Springin’: 1. When a cow is beginning to show that she is pregnant. 2. Which doesn’t apply to lightness of step when a pregnant female waddles across the pasture or parking lot.
Testes: n. Pl. 1. The male’s two oval reproductive glands located in the scrotum; 2. What you see on a bull. 3. What you don’t see on a steer.
Author’s note 2020: Ranchers and farmers learn just about every subject imaginable on the agriculture spectrum, including animal husbandry, biology, economics, environmental science, farming, land improvement, livestock nutrition, plant science, ranching, soil science, wildlife management, and more. Out in the pasture, Jack could identify most every type of grass, brush, tree, and flower. In a pasture that looked all the same to me, he knew the difference between areas that had never been cleared and contained the original brush and flora versus which areas had once been cultivated, but had grown back to the sizes of the original brush. But the newer plants in the pre-cultivated area were different somehow.

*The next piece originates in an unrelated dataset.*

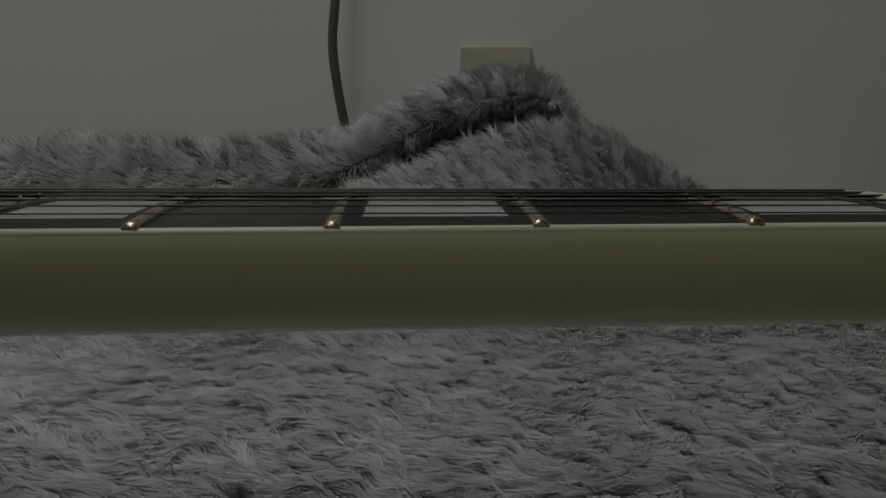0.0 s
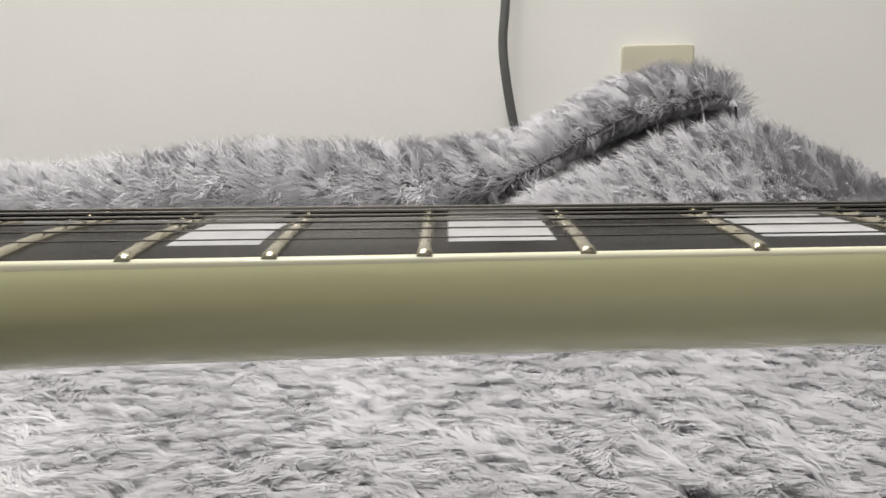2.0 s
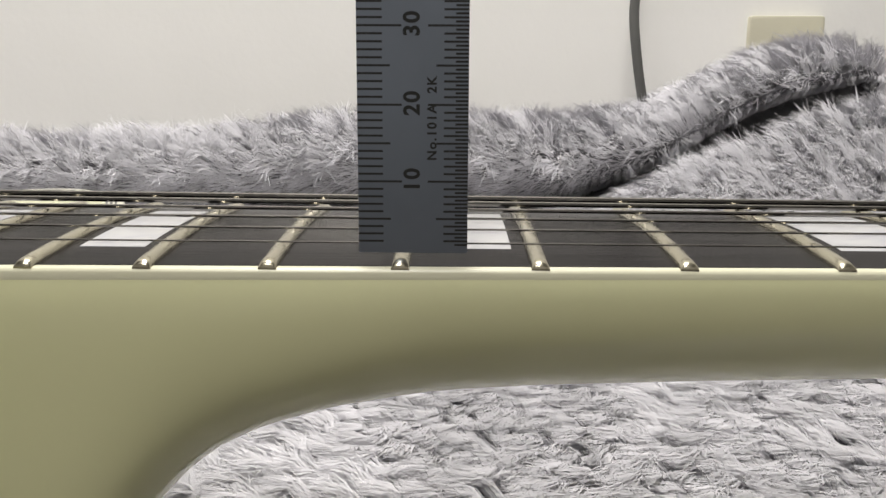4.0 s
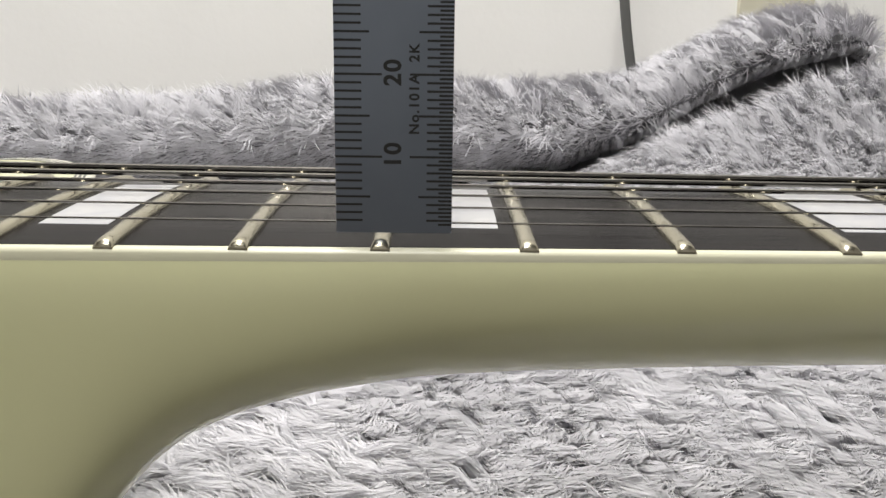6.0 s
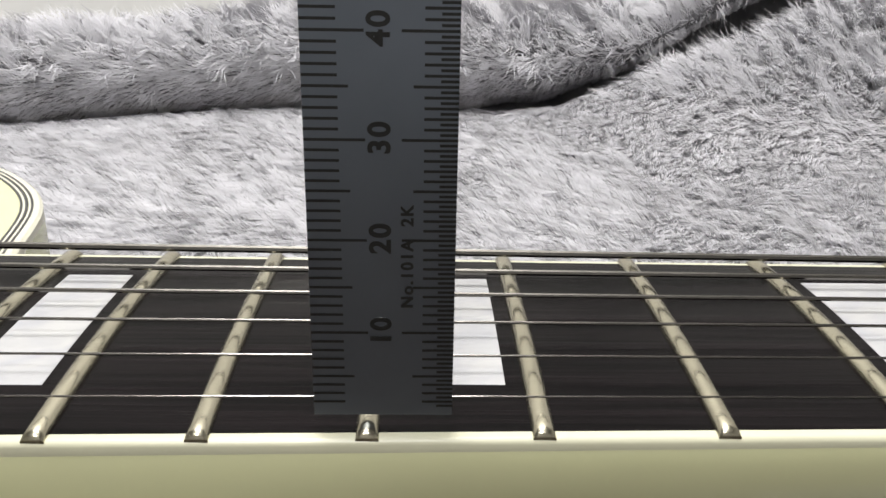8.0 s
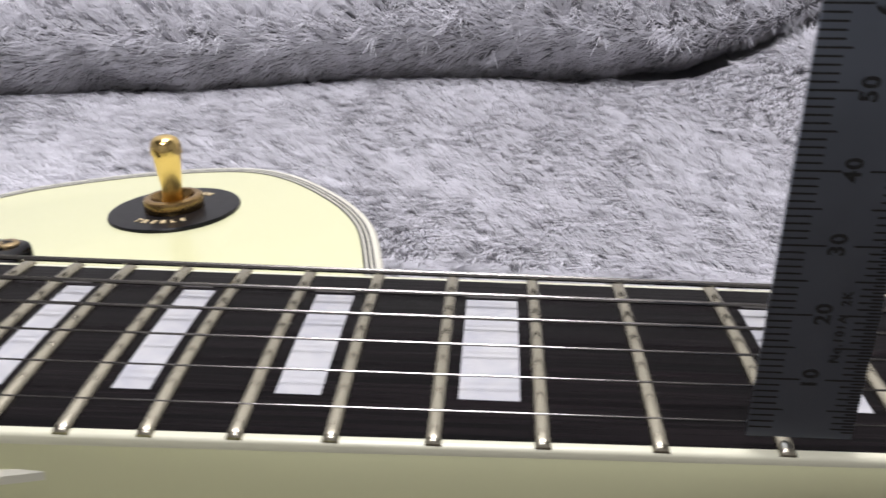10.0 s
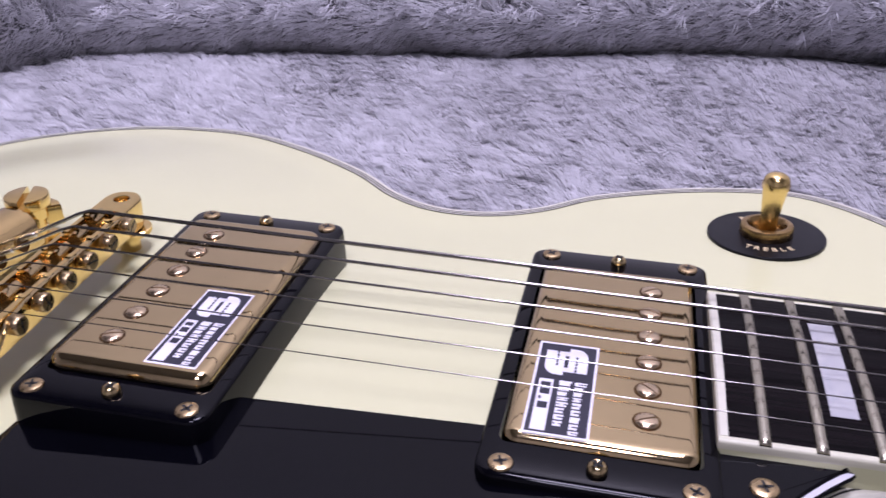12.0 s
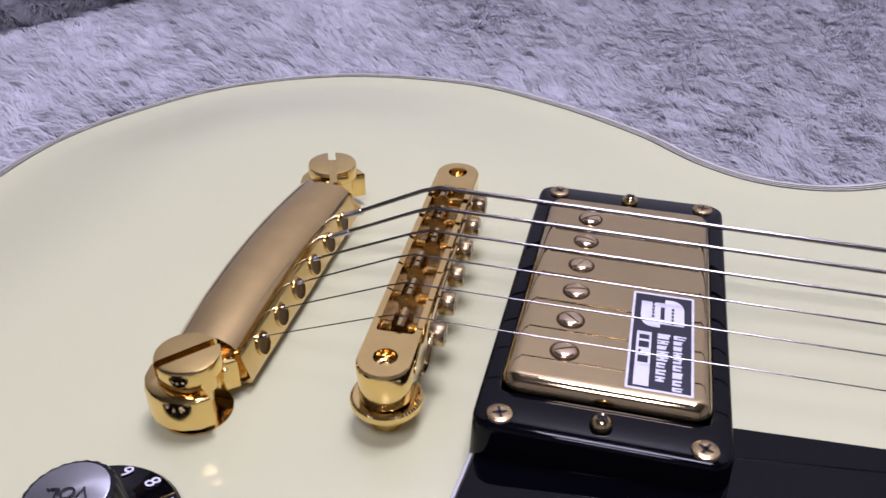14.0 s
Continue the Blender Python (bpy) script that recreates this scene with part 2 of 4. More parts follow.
FLOOR_Z, CEIL_Z, WALL_Y = -0.40, 2.0, 0.672
setting("wall_north", box(-2.1, 2.1, WALL_Y, WALL_Y + 0.1, FLOOR_Z, CEIL_Z), WALLPAINT, "off-white papered wall behind the fleece blanket", "wall")
# Unseen walls, floor and ceiling, their tones set by the light they return.
setting("wall_south", box(-2.1, 2.1, -2.4, -2.3, FLOOR_Z, CEIL_Z), DIMWALL, "plain unseen wall closing the room, greyed to set the fill light", "wall")
setting("wall_west", box(-2.1, -2.0, -2.3, WALL_Y, FLOOR_Z, CEIL_Z), DIMWALL, "plain unseen wall closing the room, greyed to set the fill light", "wall")
setting("wall_east", box(2.0, 2.1, -2.3, WALL_Y, FLOOR_Z, CEIL_Z), DIMWALL, "plain unseen wall closing the room, greyed to set the fill light", "wall")
setting("floor", box(-2.1, 2.1, -2.4, WALL_Y + 0.1, FLOOR_Z - 0.1, FLOOR_Z), FLOORWOOD, "unseen wooden floor, kept dark to cut bounce light", "floor")
setting("ceiling", box(-2.1, 2.1, -2.4, WALL_Y + 0.1, CEIL_Z, CEIL_Z + 0.1), DIMCEIL, "plain unseen ceiling, greyed to cut the fill light", "ceiling")

# Unseen base, cut back along the blanket's bounce-tuned front edge.
setting("platform", slab([(-0.79, WALL_Y - 0.006), (-0.79, -0.107), (0.15, -0.102), (0.23, -0.052), (0.29, -0.022), (0.34, -0.027), (0.46, -0.082), (0.6, -0.107), (0.99, -0.112), (0.99, WALL_Y - 0.006)], FLOOR_Z, -0.034), DIMWALL, "plain grey bed base hidden under the fleece", "bed base")

# ---- the blanket ----
def table(x, xs, ys):
    return np.interp(x, xs, ys)


def fold_base(x):
    """Where the fold by the wall begins."""
    return table(x, [-0.8, -0.37, -0.33, -0.29, -0.24, -0.18, -0.11, 0.0, 0.1, 0.2, 0.3, 0.4, 0.5, 0.6, 0.7, 1.0],
                 [0.20, 0.285, 0.355, 0.435, 0.455, 0.458, 0.482, 0.513, 0.527, 0.537, 0.543, 0.556, 0.568, 0.575, 0.58, 0.59])


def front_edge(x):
    """The blanket's unseen front edge, its course set to steer bounce light onto neck and heel."""
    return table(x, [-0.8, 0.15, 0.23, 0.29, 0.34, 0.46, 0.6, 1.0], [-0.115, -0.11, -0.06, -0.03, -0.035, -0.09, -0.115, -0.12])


def blanket_point(x, v):
    """The blanket's skin at x and at v along its spread: a flat part, a flap that lies up against the fold, and an overhanging rolled fold by the wall."""
    base = fold_base(x)
    top = table(x, [-0.8, 0.02, 0.17, 0.33, 0.43, 0.49, 0.53, 0.58, 0.615, 0.64, 0.66, 0.675, 0.69, 0.72, 0.76, 0.80, 0.86, 0.95],
                [0.056, 0.056, 0.062, 0.070, 0.074, 0.080, 0.098, 0.126, 0.137, 0.134, 0.120, 0.102, 0.088, 0.074, 0.046, 0.024, 0.012, 0.006])
    crease = table(x, [0.34, 0.42, 0.45, 0.5, 0.55, 0.60, 0.64, 0.66, 0.69, 0.72, 0.79, 0.86, 0.95], [0.0, 0.012, 0.024, 0.046, 0.069, 0.092, 0.104, 0.102, 0.088, 0.068, 0.030, 0.009, 0.004])
    u = (v - base) / 0.072
    front = crease * smooth01((v - base + 0.21) / 0.20)
    deep = np.interp(x, [0.36, 0.46, 0.55, 0.66, 0.72], [0.001, 0.020, 0.030, 0.028, 0.006])
    front = front - deep * np.exp(-((v - base + 0.006) / 0.022) ** 2)
    # the roll: a half round from its dark underside over its front to its crown, then down to the wall
    arc = np.pi * (np.clip(u, 0, 1) - 0.5)
    crown = np.clip(u - 1, 0, 1)
    high = top - crease
    swell = np.interp(x, [-0.8, 0.30, 0.40, 0.5, 0.66, 0.72], [0.030, 0.034, 0.050, 0.064, 0.066, 0.03]) * np.clip(high / 0.02, 0, 1)
    stretch = (0.668 - base - 0.035) / (0.685 - base - 0.072)
    gap = np.interp(x, [0.44, 0.50, 0.57, 0.66, 0.70, 0.73], [0.0, 0.005, 0.009, 0.012, 0.008, 0.0])
    z = np.where(u > 0, crease + gap + (high - gap) * (0.5 + 0.5 * np.sin(arc)) * np.where(u > 1, 1 - 0.9 * crown ** 2, 1), front)
    y = np.where(u > 0, base + 0.035 - swell * np.cos(arc) + np.clip(u - 1, 0, 9) * 0.072 * stretch, v)
    wave = 0.0035 * np.sin(9 * x + 4 * v) * np.cos(7 * v - 3 * x) + 0.002 * np.sin(23 * x - 17 * v)
    lumps = np.where(u > 0.1, 0.003 * np.sin(31 * x + 30 * v + 2 * np.sin(9 * x)) + 0.0015 * np.sin(83 * x + 3 * np.sin(17 * x)), 0)
    return np.stack([x, y + lumps, z + wave + 0.5 * lumps - 0.012], -1)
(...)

On the wall of our living room in Cotulla is a giant steer head that the owner of the place the steer came off of wasn’t able to catch him year after year to send to market. The steer was 11 or 12 years old, weighed 1,853 lbs., and was about 6-foot tall at the shoulder when they brought him to the auction barn. The following was our recent conversation about it.

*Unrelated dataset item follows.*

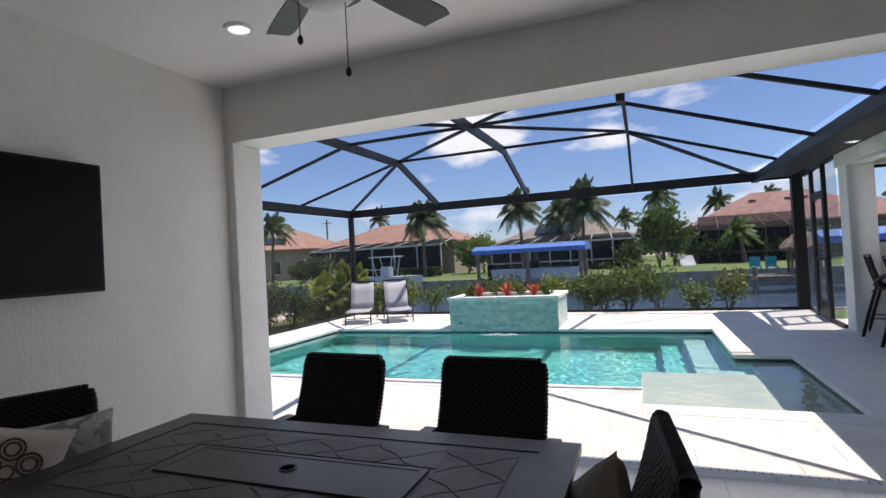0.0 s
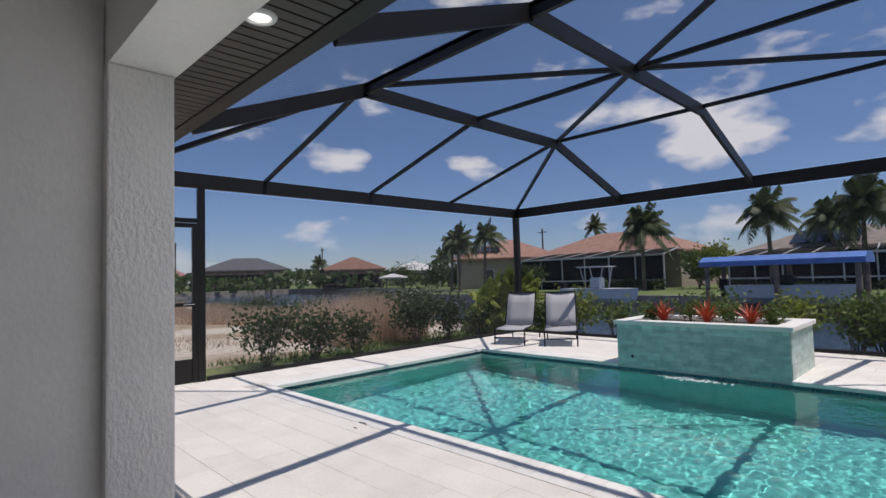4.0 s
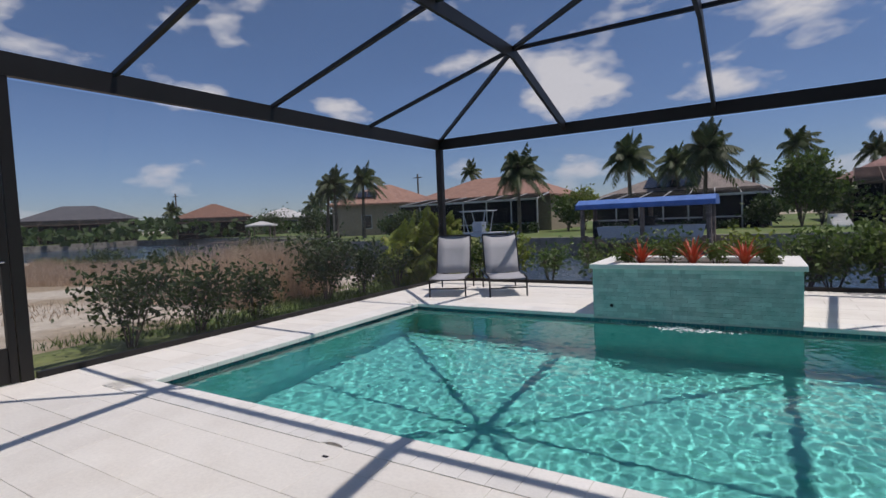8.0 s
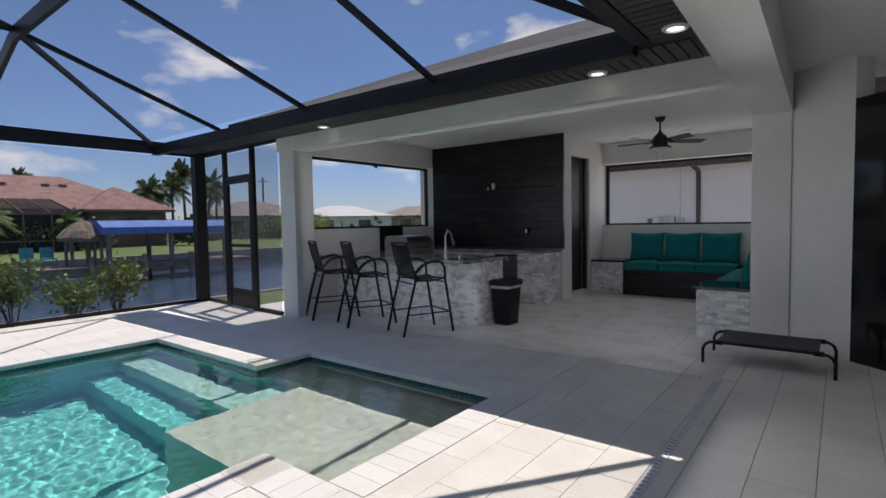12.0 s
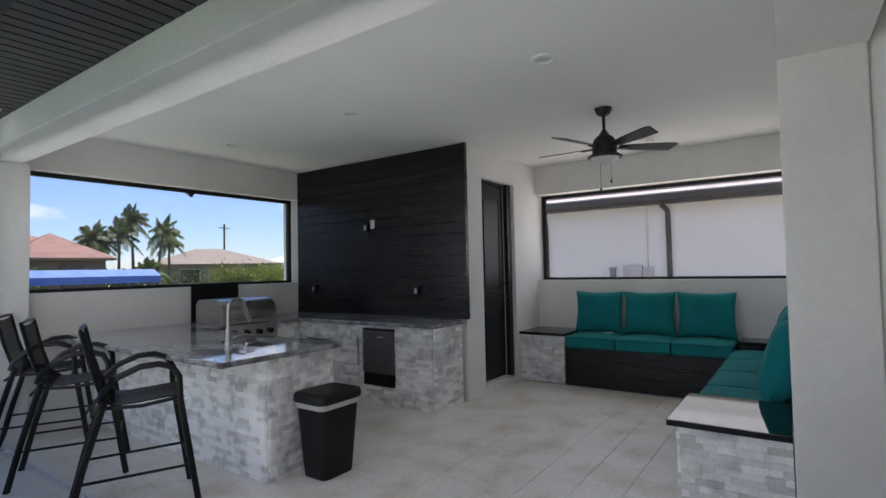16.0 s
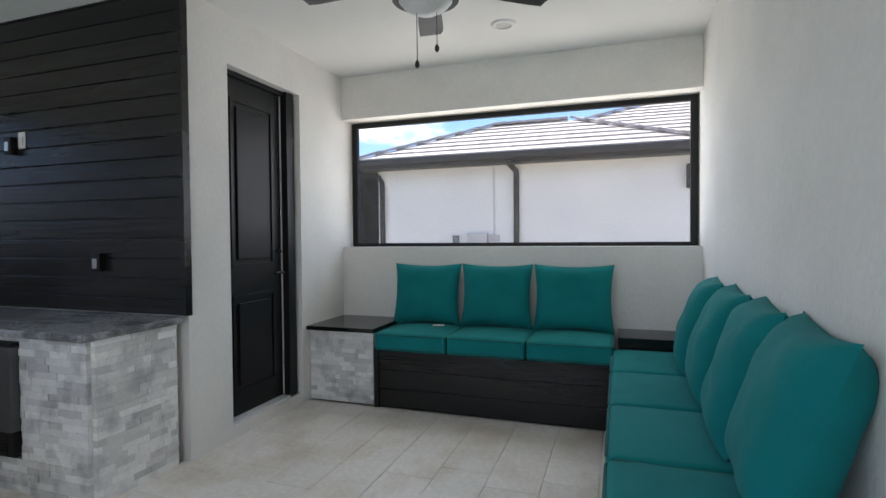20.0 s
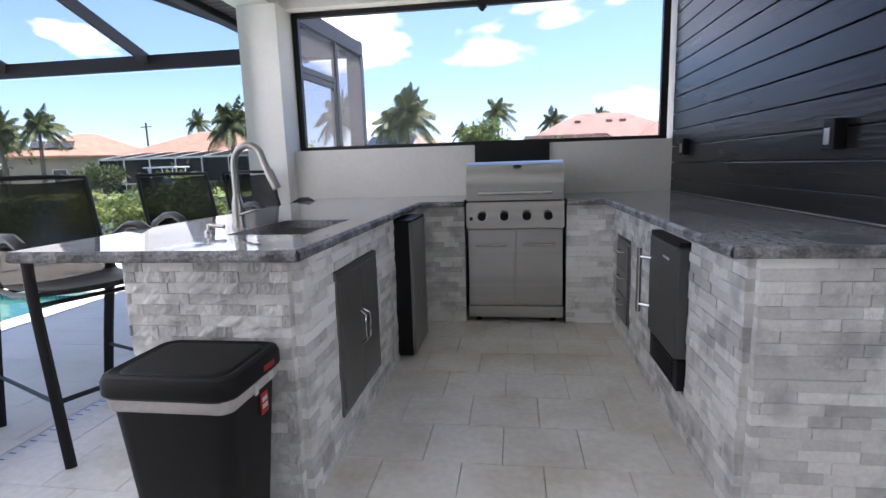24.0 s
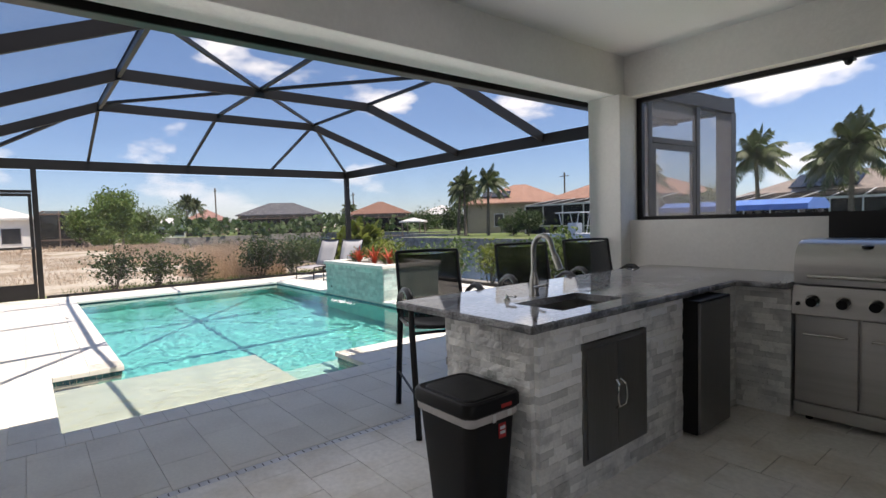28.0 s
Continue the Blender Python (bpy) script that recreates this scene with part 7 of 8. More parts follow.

Me. “How were you able to catch that steer after all those years when others couldn’t?”
Jack. “I roped him.”
Me. “You roped him? He could’ve drug you all over that pasture.”
Jack. “Well, he did.”
Me. “Then how did you stop him?”
Jack. “We were running pretty good, and I was hoping my horse would slow him down eventually, but we straddled a tree with the rope and came to a pretty abrupt stop.”
Me, convinced anew that the Van Cleve brothers each had nine lives. “Tell me again why cutting a bull makes him grow so big.”
Jack. “Well, the old saying is that it ‘changes his mind from ass to grass.’”
Me, laughing. "I guess that’s a pretty good scientific explanation."
Happy birthday month, Jack Van Cleve III.
Donna Van Cleve
It's hard to gauge the size of this steer head from the picture, but it hangs on a 14' high wall and measures 42" from the top of the horns to the tip of his nose, and at least 5' from the tip of the horns to the bottom of the mount.